#### Supplied data ####
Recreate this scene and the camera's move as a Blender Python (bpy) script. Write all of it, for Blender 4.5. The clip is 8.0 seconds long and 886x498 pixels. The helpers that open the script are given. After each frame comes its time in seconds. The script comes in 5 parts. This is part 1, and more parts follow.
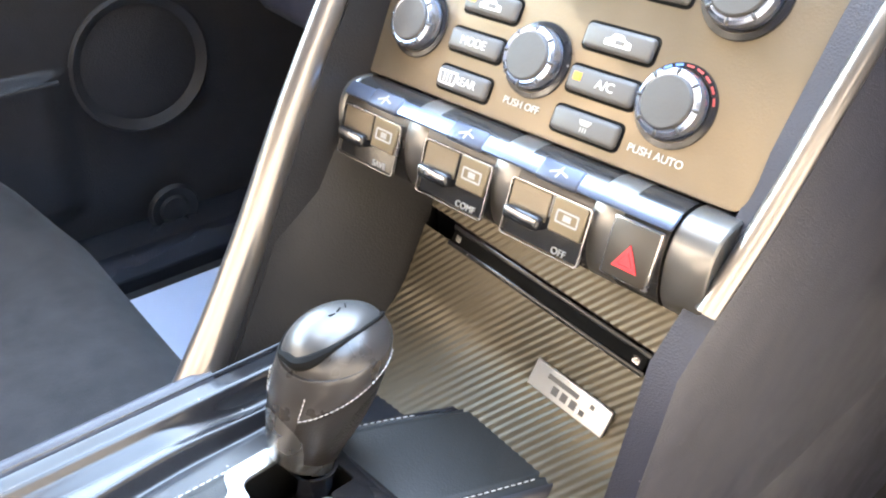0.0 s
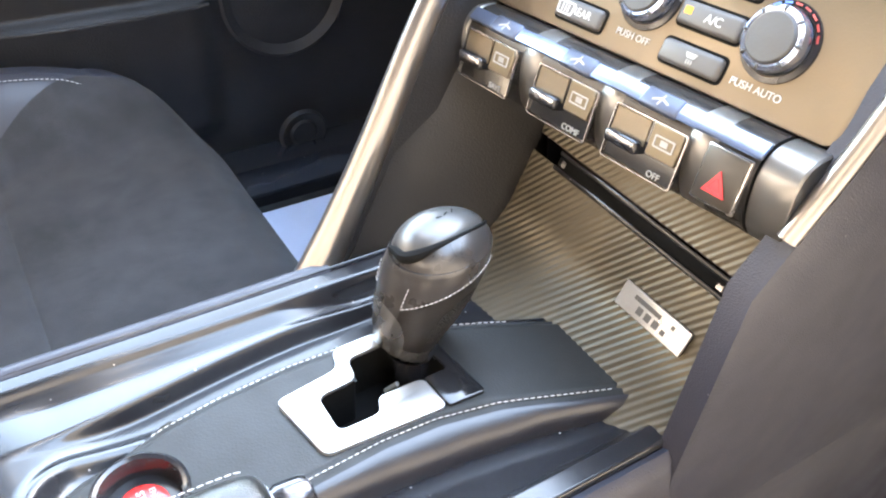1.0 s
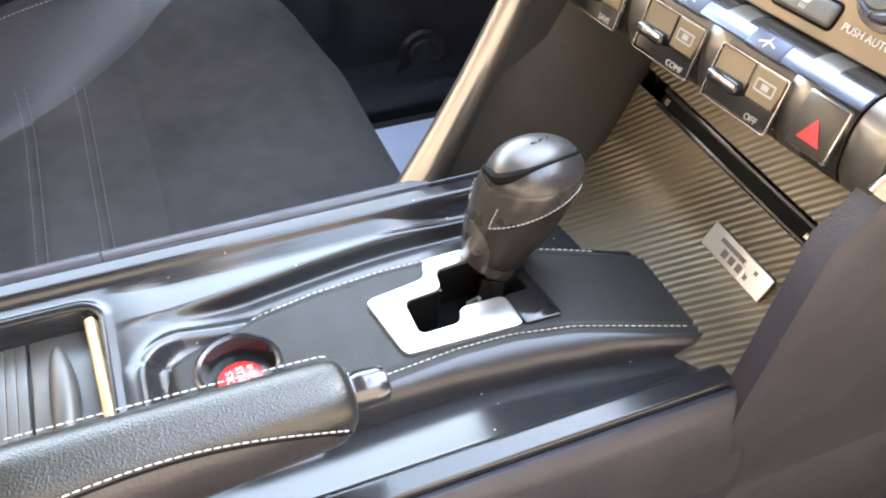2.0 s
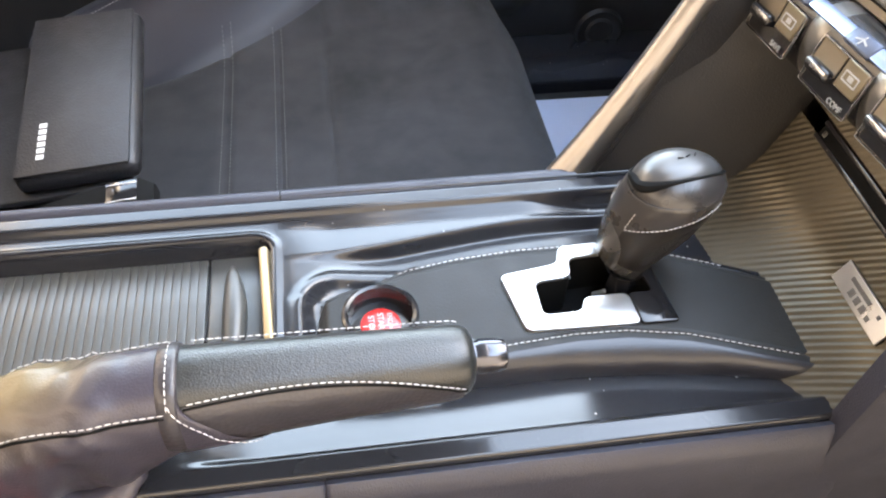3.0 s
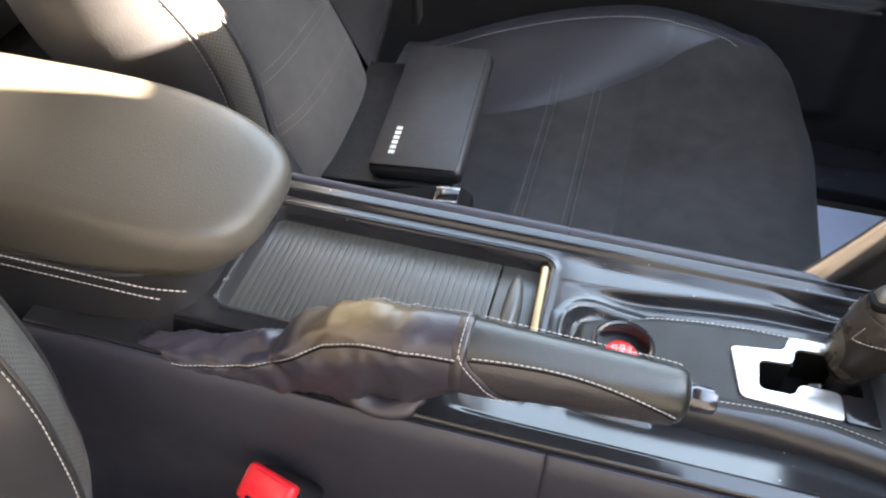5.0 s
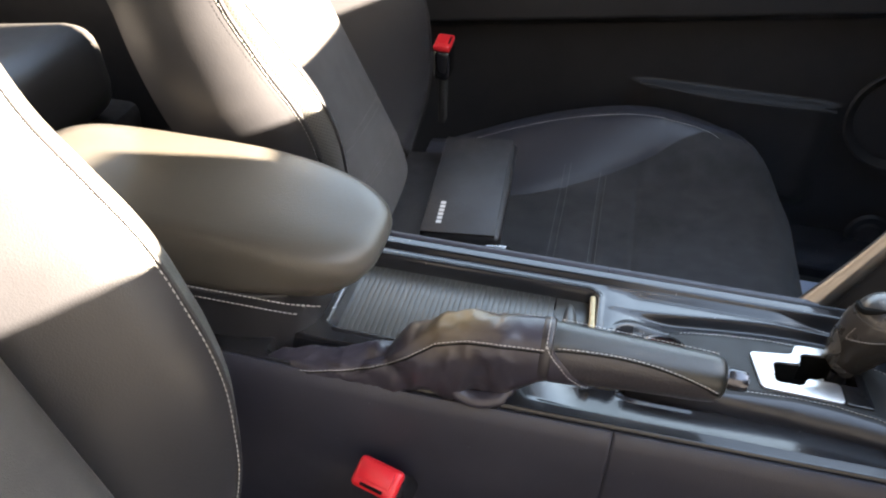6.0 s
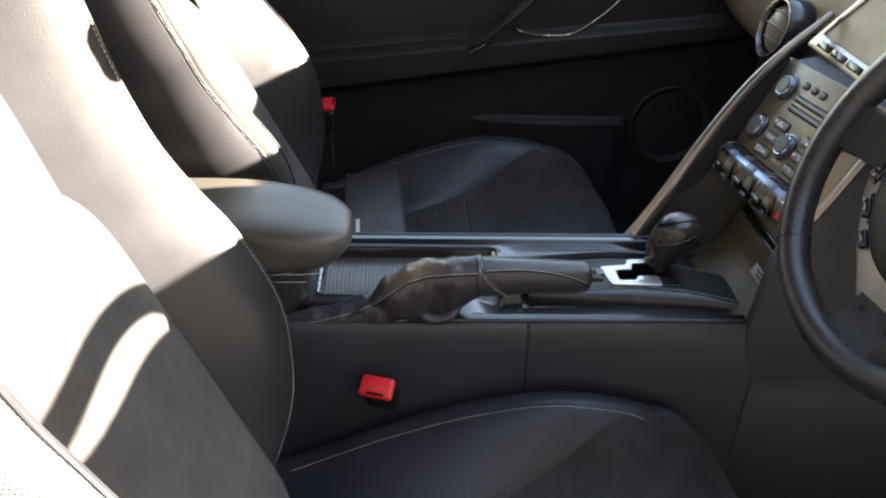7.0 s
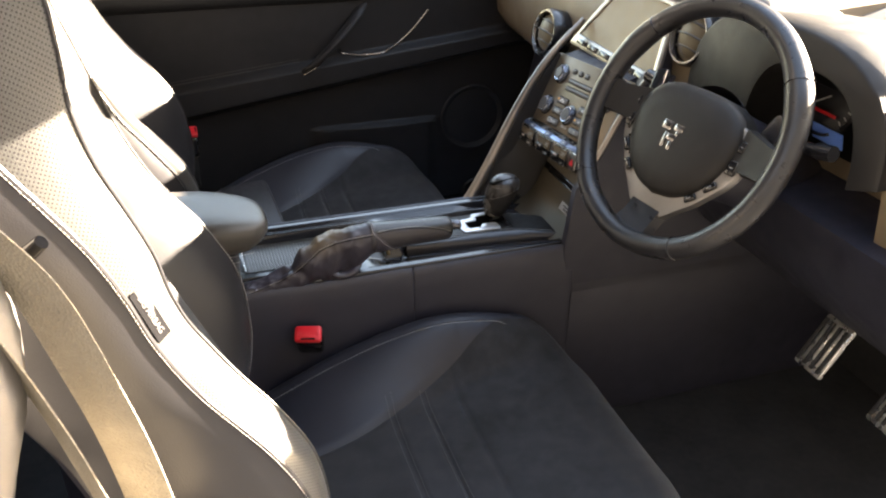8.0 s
####
Write out the material above once more, exactly as it reads, with no pictures.

Recreate this scene and the camera's move as a Blender Python (bpy) script. Write all of it, for Blender 4.5. The clip is 8.0 seconds long and 886x498 pixels. The helpers that open the script are given. After each frame comes its time in seconds. The script comes in 5 parts. This is part 1, and more parts follow.
0.0 s
1.0 s
2.0 s
3.0 s
5.0 s
6.0 s
7.0 s
8.0 s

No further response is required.